Yes, they do! Just because you cannot see something does not mean that it is not there. Seals simply do not have external ears that can be seen from the outside, but when you get close enough, you can see the tiny holes at the sides of their head. The inside of their ears looks like those of other mammals, though.
Seals can hear much better underwater than above water. On land, their hearing is similar to other mammals, although a bit less receptive. A reason for this is that their ear canals, which are particularly long, are often blocked by wax, and unlike humans, they cannot simply go to the ear specialist and get it cleaned out.
All in all, their lack of external ears does not make a big difference compared to other mammals when it comes to hearing above water. The underwater hearing skills of seals are much more impressive, though. Their lack of pinnae – the scientific name for the part of the ear that is visible from the outside – makes them much better at picking up from which direction a sound comes than animals that have ear flaps.
How Do Seals Navigate?
Aside from their sense of hearing, what are the other methods seals utilize to find their way around? Especially seals living in the Arctic or Antarctic must have impressive skills, since they largely live under ice and have to locate their breathing hole regularly. It is theorized that they use visual landmarks like the light shining through thin or thick ice, to find their way. They also seem to have an excellent spatial memory and are presumably able to remember routes that they swim often very well. Other researchers pose the theory that seals use the magnetic field of the Earth to find their way.
In clear waters where they do not have to find their way under the ice, seals even use the stars to navigate! Harbor seals have impressive visuals skills and experiments have shown that they are capable of identifying single specific stars out of a projection of the Northern Hemisphere night sky.
Why Do Seals Slap Their Bellies?
Slapping their bellies is a means of communication for seals. Since they are able to hear sounds with a really low frequency, they can hear a belly slap even underwater. Additionally, it is also a tool of visual communication, and this gesture can display aggression or be used in courtship.
What Are the Differences Between Seals and Sea Lions?
Sea lions and seals look quite similar, and they both belong to a group of marine mammals called pinnipeds, meaning fin-footed or flipper footed. This group contains three families: the true seals, sea lions (or fur seals), and walruses. While most people are able to recognize a walrus when they see one, given its size and its impressive protruding teeth, the differences between seals and sea lions are less obvious.
Only true seals, though, do not have ear flaps, which means that when the animal you are looking at has pinnae, this means it must be a sea lion.
They also look very different when they move on land.
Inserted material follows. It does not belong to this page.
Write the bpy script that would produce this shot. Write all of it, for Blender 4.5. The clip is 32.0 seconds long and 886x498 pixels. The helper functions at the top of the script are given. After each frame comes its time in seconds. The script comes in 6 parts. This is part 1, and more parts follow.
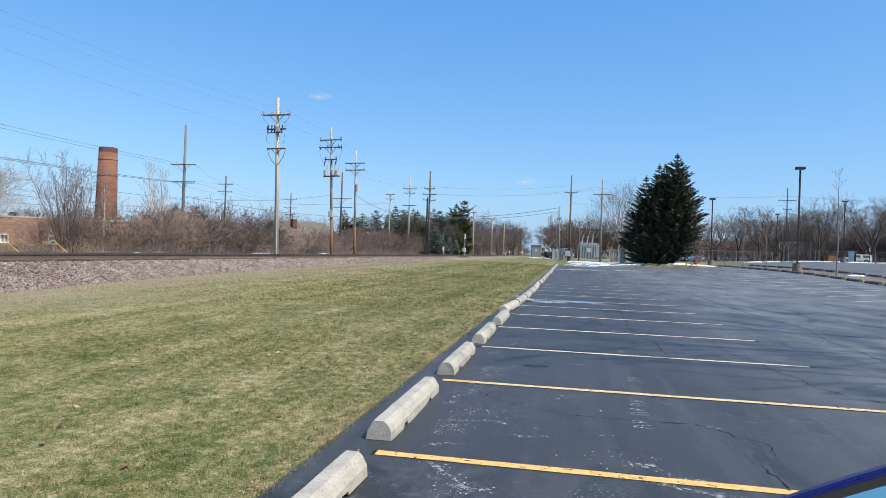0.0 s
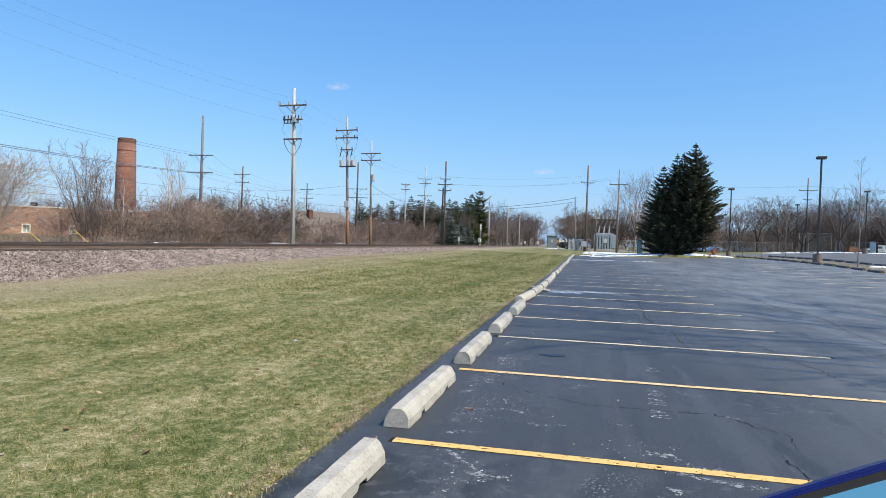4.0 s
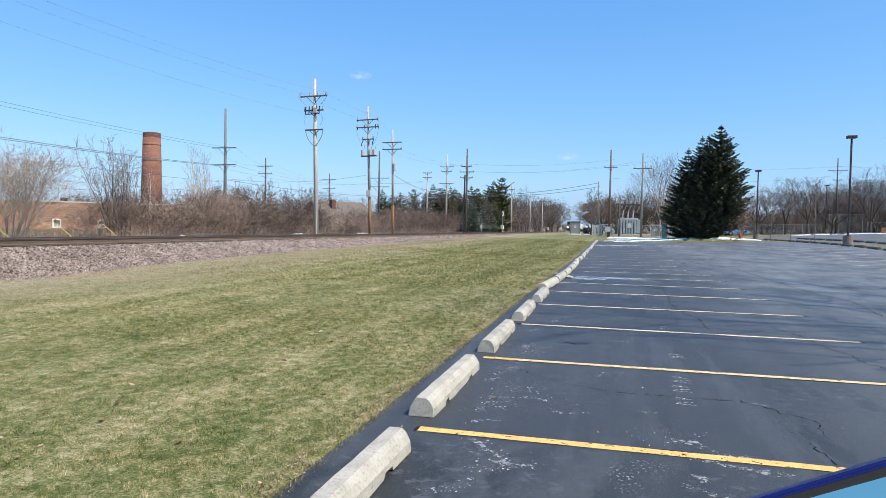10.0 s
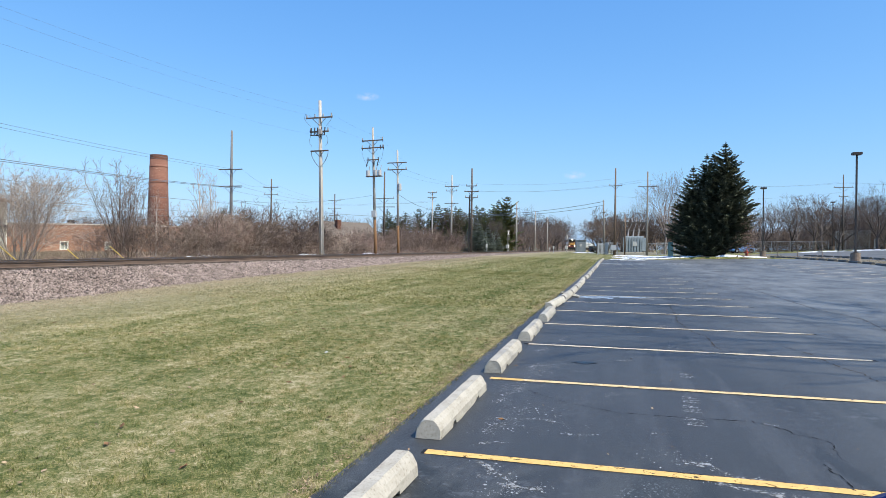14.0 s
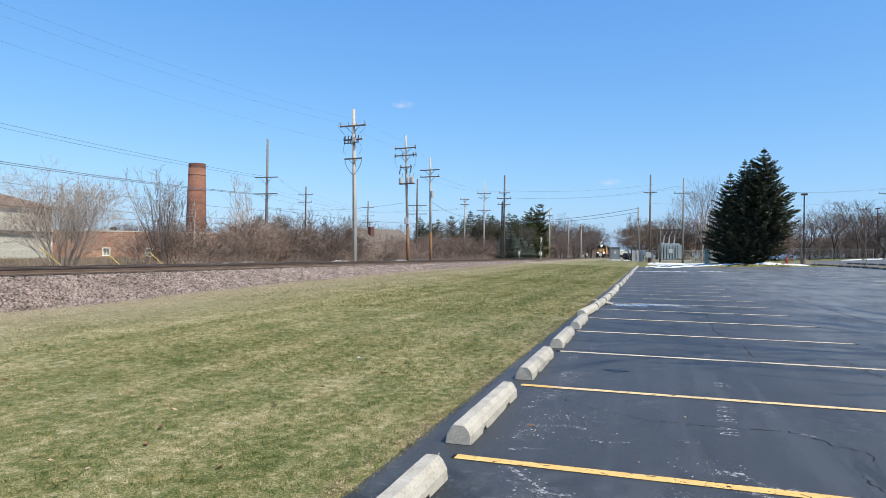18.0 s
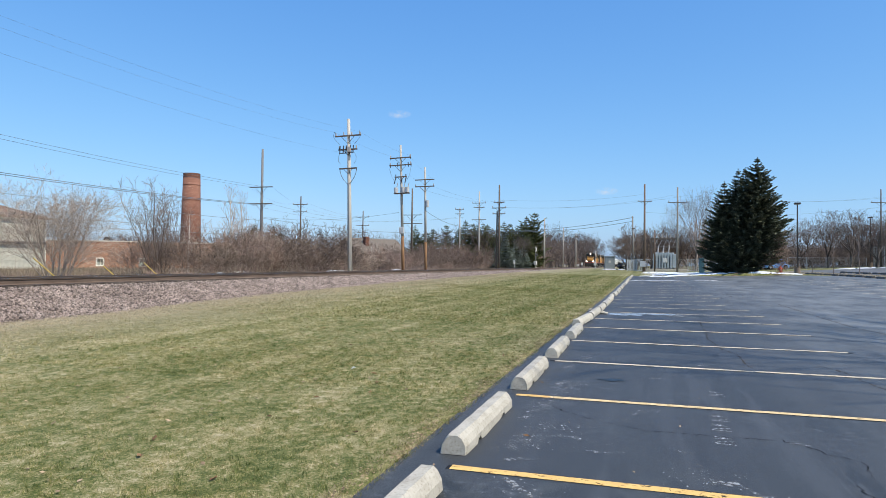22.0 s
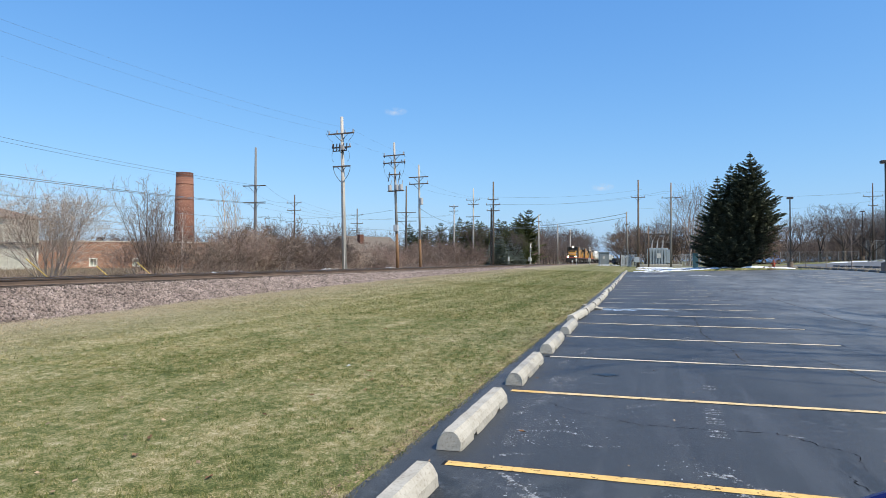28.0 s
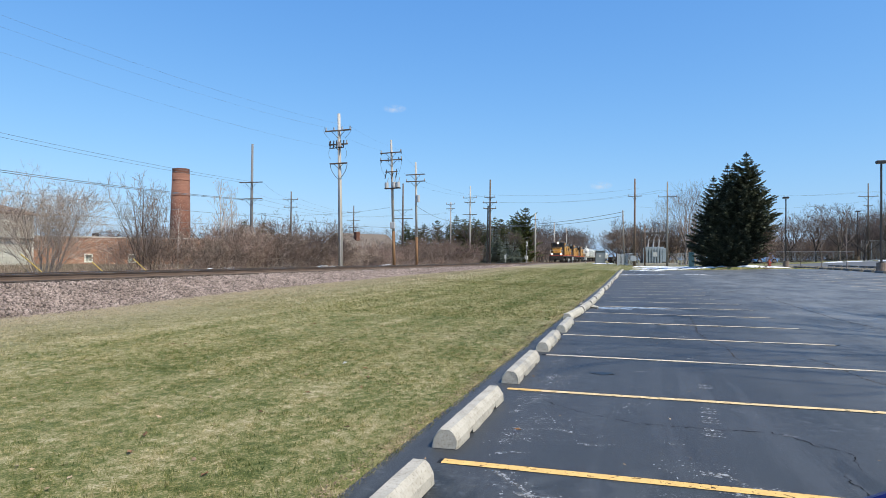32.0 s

Sea lions have large front flippers, and when they are on land they walk on all four of their flippers. Seals, on the other hand, have smaller front flippers, and on land, they move by flopping along on their belly.
At sea, seals propel themselves through the water by moving their back flippers back and forth like the tail of a fish. Sea lions, on the other hand, paddle with their front flippers and use their back flippers to steer.
Sea lions are also much louder than seals. They communicate in barks that can be heard over long distances, whereas seals produce softer grunts.
Lastly, sea lions tend to congregate in groups – a herd can comprise about 1,500 animals! – whereas seals are more solitary.